Don’t give up on your spiritual walk just because the girl in your Bible Study class quotes Scripture like she wrote it herself, or the mom in your prayer group sounds like she prepared her prayers in advance with a poetry instructor, or the woman in front of you during worship service knows all the words to the songs and sings like she means every word.
Don’t be discouraged when you study the Top 40 Heroes of the Faith in Scripture and feel like you fall short.
They struggled. They messed up. They sinned. They repented. They studied, learned from others, were disciplined by God, and humbly grew to maturity. Never attaining perfection on this planet, they became instead usable vessels for God’s purposes.
We all begin this Spiritual journey imperfect and the very essence of our faith is that we all need a Savior. So, don’t give up. Keep exercising the muscles of belief, patience, faith, and self-discipline.
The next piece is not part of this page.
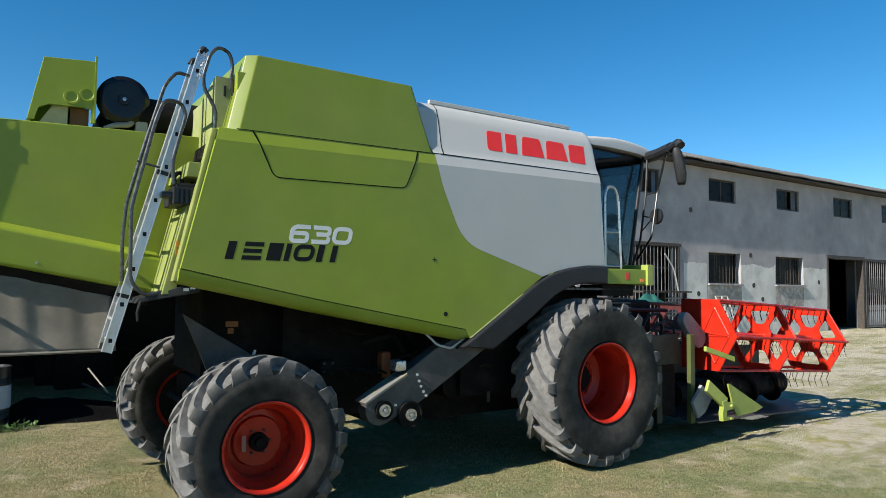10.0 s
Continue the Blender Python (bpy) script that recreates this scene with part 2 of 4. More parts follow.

Heather King is a wife, mom, Bible Study teacher, writer for www.myfrienddebbie.com and worship leader. Most importantly, she is a Christ follower with a desire to help others apply the Bible to everyday life with all its mess, noise, and busyness. To read more devotionals by Heather King, click here.
Thanks Heather, I really enjoyed reading your post, it was so encouraging and refreshing plus it made me laugh.
And laughter is so often God’s way of ministering to us!
Seems I heard in Israel that there is a tree, bush or such will a food called a locust and he probably was not eating bugs-have you heard that? As usual-another great reminder of who we are and whose we are! Hugs, Lin
Wow, I’ve never heard that! Still doesn’t sound too appetizing, but I guess it’s better than bugs!
Thanks for this message today Heather. You are such an inspiration.
You are one that I look to and always fall short of. “You” are my hero. 🙂
Thanks for all you do.
Be blessed.
Lynn, you are so sweet, but trust me–we are all in this together. I’m only writing about the things God’s gracious enough to teach me, because I need it just as much as everybody else!